#### Clips as scene scripts:
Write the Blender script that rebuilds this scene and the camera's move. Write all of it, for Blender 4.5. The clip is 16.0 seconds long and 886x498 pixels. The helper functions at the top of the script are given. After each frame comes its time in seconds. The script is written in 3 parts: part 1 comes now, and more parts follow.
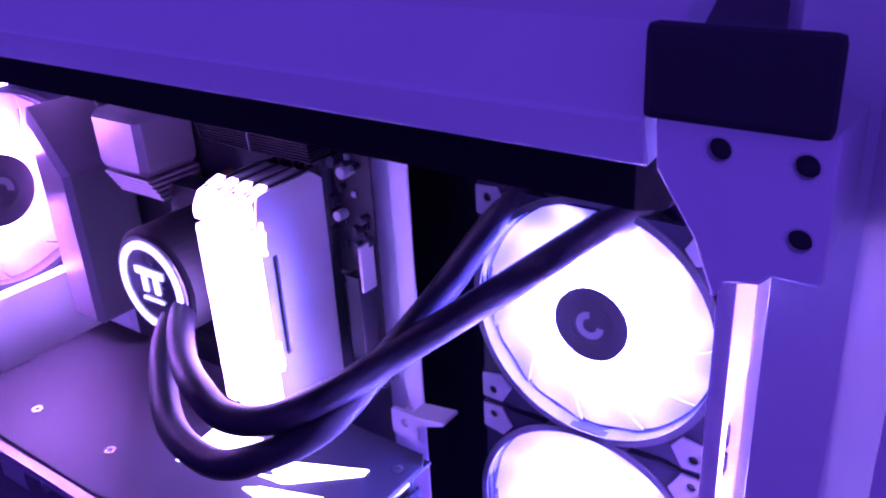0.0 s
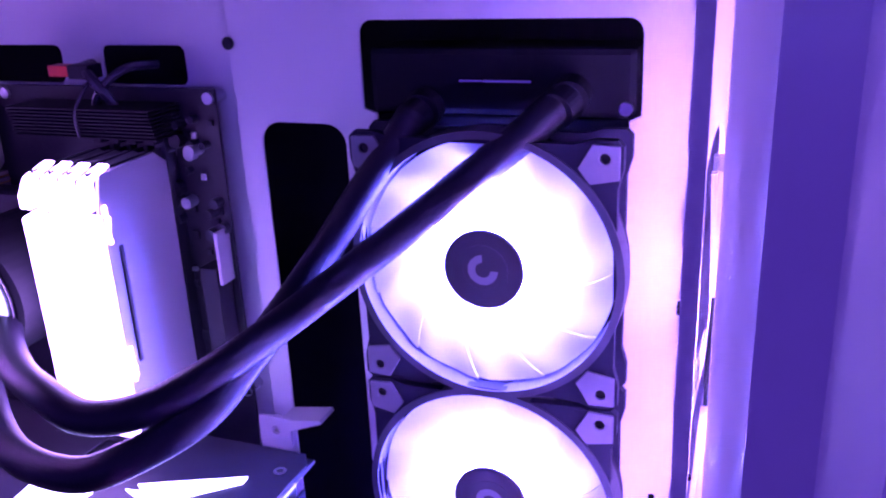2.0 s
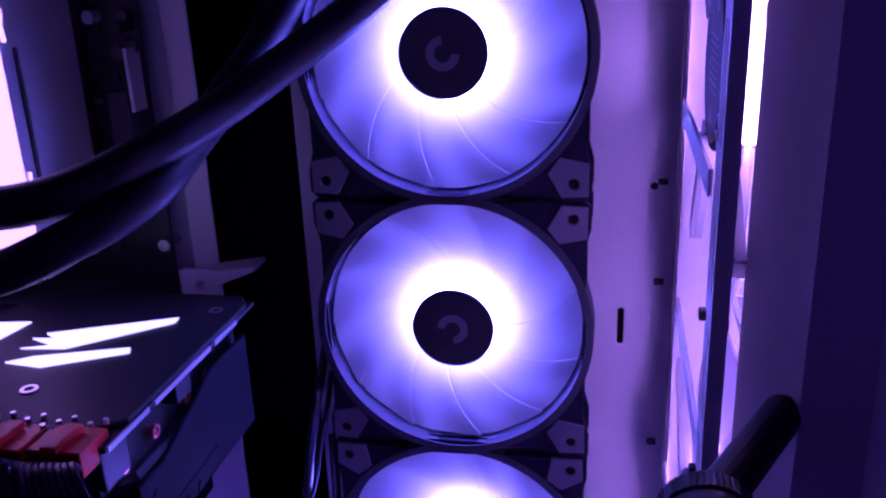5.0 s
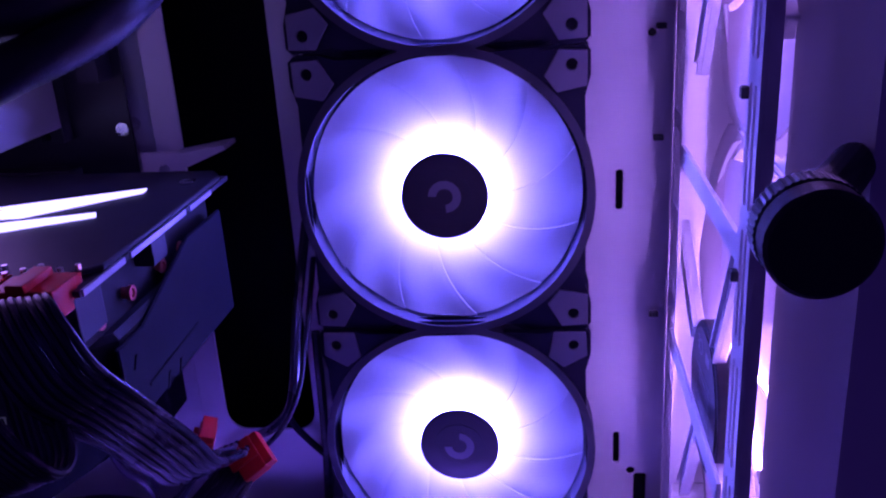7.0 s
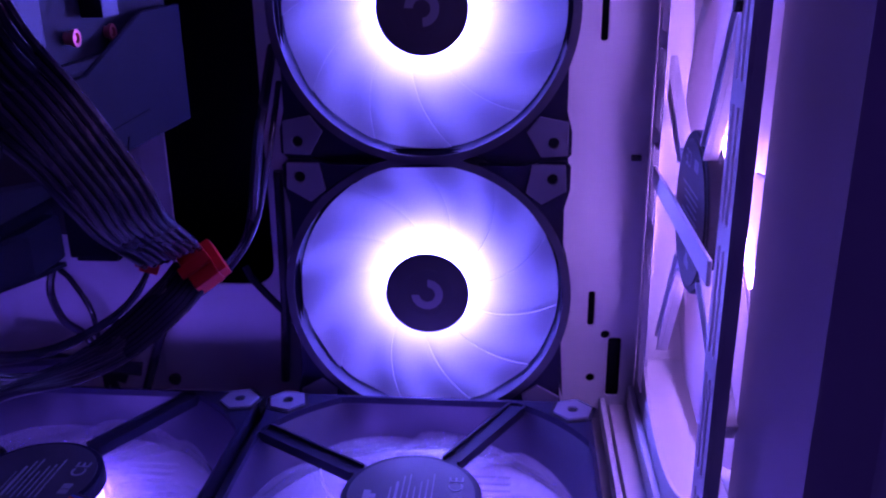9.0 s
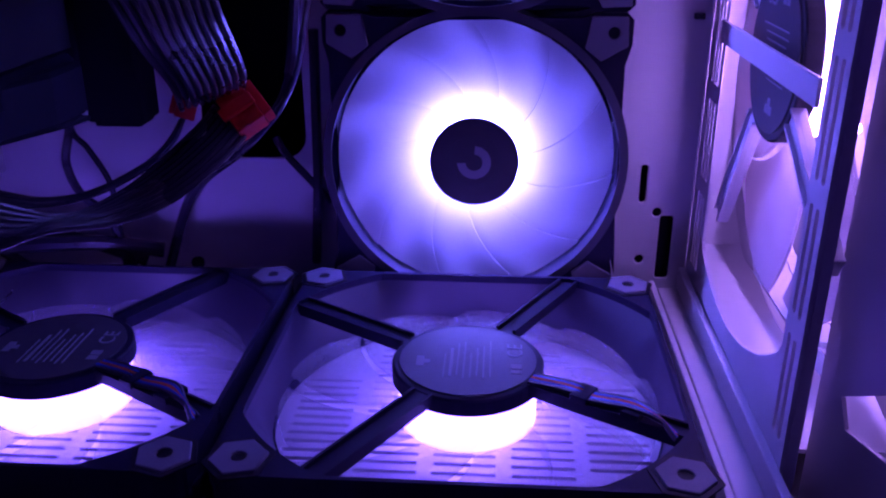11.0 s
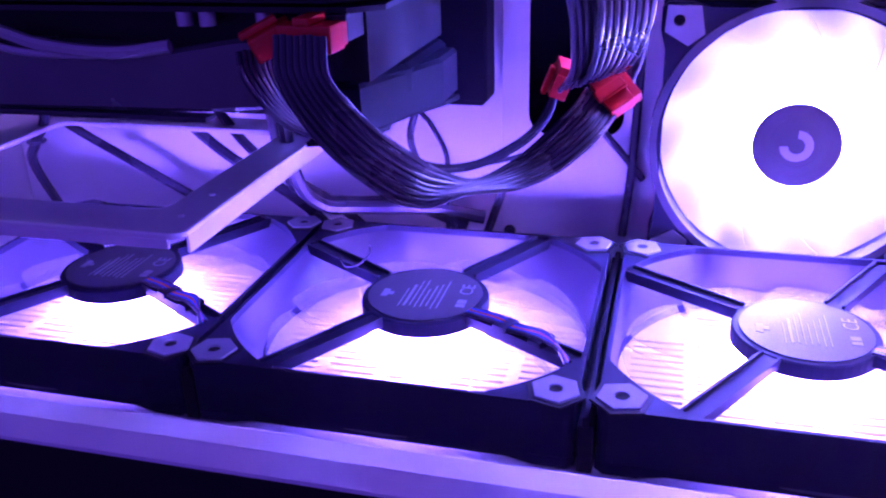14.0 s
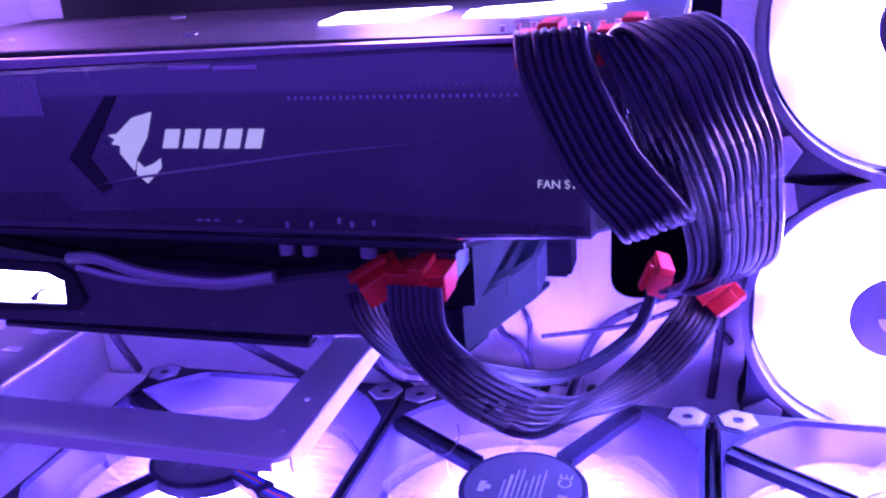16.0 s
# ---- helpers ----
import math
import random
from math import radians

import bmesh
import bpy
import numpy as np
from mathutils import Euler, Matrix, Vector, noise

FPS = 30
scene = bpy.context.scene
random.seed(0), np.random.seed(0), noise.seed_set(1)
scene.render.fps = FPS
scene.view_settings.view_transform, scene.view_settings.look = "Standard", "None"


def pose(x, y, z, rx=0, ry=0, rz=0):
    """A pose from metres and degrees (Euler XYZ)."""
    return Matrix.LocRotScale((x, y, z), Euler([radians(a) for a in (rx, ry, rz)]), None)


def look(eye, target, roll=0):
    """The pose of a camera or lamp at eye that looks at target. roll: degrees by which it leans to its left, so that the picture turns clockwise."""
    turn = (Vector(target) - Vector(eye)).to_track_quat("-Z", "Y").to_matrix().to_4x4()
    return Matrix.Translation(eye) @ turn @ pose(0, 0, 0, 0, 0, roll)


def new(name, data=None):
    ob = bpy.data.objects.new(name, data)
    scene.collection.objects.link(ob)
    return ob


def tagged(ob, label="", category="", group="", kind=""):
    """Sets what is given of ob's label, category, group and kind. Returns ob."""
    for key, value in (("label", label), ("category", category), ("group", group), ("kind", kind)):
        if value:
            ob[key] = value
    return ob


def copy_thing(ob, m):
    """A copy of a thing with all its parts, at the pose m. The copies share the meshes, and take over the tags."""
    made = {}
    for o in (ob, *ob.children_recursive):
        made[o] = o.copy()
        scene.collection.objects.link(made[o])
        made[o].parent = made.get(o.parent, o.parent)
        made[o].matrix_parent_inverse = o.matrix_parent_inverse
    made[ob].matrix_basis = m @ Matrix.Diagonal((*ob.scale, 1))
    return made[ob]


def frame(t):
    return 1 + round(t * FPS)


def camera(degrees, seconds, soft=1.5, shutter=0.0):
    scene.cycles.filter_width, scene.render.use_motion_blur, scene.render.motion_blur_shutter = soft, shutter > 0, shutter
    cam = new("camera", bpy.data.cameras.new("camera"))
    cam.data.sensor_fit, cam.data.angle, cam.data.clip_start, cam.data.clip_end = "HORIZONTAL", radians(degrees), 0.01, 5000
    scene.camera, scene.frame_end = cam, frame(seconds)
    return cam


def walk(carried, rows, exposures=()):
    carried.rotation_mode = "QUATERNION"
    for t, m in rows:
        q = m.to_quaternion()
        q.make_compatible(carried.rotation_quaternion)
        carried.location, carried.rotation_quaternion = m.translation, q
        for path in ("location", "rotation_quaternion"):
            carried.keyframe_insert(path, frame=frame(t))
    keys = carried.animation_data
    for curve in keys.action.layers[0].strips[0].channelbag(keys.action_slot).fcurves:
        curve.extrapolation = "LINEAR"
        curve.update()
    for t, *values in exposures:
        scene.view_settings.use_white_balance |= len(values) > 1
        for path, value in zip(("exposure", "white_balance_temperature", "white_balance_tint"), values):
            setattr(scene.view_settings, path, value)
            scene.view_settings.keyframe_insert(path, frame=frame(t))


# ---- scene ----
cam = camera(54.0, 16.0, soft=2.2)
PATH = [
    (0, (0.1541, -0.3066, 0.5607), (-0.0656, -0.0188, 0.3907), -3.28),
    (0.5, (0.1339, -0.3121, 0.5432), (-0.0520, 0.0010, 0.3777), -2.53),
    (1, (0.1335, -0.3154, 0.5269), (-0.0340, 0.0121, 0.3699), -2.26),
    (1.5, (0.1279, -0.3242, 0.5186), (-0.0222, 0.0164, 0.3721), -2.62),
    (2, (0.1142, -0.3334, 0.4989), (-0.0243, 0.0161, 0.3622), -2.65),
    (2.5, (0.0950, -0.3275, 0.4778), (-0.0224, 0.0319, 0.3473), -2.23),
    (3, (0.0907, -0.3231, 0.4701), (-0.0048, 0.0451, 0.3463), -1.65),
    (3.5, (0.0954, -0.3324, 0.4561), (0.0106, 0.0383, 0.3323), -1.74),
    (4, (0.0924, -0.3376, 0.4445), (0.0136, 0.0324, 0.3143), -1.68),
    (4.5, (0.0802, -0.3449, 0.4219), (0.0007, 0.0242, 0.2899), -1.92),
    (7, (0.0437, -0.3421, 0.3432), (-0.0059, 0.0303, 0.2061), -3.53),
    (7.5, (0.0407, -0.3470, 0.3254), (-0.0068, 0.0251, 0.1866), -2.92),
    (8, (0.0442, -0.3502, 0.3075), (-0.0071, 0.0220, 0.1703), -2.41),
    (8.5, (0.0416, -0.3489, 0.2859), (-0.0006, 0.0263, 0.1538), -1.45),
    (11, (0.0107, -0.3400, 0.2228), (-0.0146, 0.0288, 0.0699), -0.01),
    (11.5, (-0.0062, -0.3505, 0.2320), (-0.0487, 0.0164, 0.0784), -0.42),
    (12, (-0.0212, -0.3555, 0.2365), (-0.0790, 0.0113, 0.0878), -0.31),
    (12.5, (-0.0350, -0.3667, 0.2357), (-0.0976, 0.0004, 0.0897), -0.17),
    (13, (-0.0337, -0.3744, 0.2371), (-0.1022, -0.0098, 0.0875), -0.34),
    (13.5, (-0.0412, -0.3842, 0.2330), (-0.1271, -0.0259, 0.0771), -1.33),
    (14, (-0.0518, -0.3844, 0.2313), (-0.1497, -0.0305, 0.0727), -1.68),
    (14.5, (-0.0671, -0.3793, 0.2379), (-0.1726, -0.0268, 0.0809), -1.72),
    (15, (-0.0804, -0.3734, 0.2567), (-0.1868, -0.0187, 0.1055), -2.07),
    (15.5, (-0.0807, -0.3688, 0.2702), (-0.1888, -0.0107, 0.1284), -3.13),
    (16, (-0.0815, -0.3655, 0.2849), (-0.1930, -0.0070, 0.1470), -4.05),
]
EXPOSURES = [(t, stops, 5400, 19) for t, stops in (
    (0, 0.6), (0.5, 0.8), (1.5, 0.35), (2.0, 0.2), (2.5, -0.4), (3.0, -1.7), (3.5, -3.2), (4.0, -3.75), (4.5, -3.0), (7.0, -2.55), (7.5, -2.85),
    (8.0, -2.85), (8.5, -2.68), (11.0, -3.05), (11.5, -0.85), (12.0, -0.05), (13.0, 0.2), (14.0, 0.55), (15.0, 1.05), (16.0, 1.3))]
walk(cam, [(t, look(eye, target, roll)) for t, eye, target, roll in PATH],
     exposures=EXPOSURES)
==
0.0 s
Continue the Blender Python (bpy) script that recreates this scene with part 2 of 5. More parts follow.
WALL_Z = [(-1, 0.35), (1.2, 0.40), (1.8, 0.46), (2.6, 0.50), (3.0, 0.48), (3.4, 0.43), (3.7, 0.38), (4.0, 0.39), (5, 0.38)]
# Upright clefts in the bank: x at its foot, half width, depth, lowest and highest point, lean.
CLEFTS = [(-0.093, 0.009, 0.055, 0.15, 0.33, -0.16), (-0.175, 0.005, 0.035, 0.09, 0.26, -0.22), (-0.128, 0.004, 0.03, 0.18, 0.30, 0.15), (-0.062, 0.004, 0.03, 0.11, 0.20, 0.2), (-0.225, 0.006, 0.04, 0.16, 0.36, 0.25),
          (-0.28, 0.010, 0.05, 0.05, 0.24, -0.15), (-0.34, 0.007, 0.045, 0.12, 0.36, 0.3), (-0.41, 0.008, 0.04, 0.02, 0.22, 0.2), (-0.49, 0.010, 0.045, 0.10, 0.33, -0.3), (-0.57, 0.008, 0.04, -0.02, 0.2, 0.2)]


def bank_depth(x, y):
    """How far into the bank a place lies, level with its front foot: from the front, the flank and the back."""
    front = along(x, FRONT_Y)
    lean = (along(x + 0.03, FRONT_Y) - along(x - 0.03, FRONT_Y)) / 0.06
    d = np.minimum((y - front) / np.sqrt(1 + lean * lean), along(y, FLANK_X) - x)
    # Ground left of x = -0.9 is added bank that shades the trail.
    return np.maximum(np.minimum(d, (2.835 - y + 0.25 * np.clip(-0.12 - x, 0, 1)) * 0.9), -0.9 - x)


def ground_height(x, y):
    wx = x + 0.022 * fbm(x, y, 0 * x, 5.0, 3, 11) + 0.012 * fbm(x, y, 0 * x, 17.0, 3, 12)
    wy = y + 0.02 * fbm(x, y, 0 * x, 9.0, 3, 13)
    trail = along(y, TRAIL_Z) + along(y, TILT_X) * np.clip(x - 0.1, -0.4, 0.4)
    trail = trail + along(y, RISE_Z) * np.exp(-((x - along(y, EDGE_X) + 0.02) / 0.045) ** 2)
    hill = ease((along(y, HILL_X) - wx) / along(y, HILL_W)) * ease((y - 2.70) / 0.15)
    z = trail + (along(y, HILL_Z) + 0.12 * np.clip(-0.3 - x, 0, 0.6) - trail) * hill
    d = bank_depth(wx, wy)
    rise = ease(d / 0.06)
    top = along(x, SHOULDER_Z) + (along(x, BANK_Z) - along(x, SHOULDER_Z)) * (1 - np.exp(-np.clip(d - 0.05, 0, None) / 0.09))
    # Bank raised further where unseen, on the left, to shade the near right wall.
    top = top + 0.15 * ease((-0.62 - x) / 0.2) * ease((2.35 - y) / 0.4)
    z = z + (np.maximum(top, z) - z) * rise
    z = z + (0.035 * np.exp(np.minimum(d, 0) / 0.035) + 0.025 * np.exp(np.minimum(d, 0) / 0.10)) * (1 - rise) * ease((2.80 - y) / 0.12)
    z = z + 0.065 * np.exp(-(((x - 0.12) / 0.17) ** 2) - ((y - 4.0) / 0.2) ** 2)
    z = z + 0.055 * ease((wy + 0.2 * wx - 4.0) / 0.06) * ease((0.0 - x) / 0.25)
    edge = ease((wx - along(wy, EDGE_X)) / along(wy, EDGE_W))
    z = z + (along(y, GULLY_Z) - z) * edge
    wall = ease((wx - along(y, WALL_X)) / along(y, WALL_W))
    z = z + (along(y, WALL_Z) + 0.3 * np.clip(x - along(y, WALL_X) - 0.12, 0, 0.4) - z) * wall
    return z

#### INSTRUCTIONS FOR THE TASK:
Give back only the lines from the one holding "Write the Blender" through the one holding "pose from metres", both kept, exactly as written. Omit the images.

#### FULL OUTPUT:
Write the Blender script that rebuilds this scene and the camera's move. Write all of it, for Blender 4.5. The clip is 16.0 seconds long and 886x498 pixels. The helper functions at the top of the script are given. After each frame comes its time in seconds. The script is written in 3 parts: part 1 comes now, and more parts follow.
0.0 s
2.0 s
5.0 s
7.0 s
9.0 s
11.0 s
14.0 s
16.0 s
# ---- helpers ----
import math
import random
from math import radians

import bmesh
import bpy
import numpy as np
from mathutils import Euler, Matrix, Vector, noise

FPS = 30
scene = bpy.context.scene
random.seed(0), np.random.seed(0), noise.seed_set(1)
scene.render.fps = FPS
scene.view_settings.view_transform, scene.view_settings.look = "Standard", "None"


def pose(x, y, z, rx=0, ry=0, rz=0):
    """A pose from metres and degrees (Euler XYZ)."""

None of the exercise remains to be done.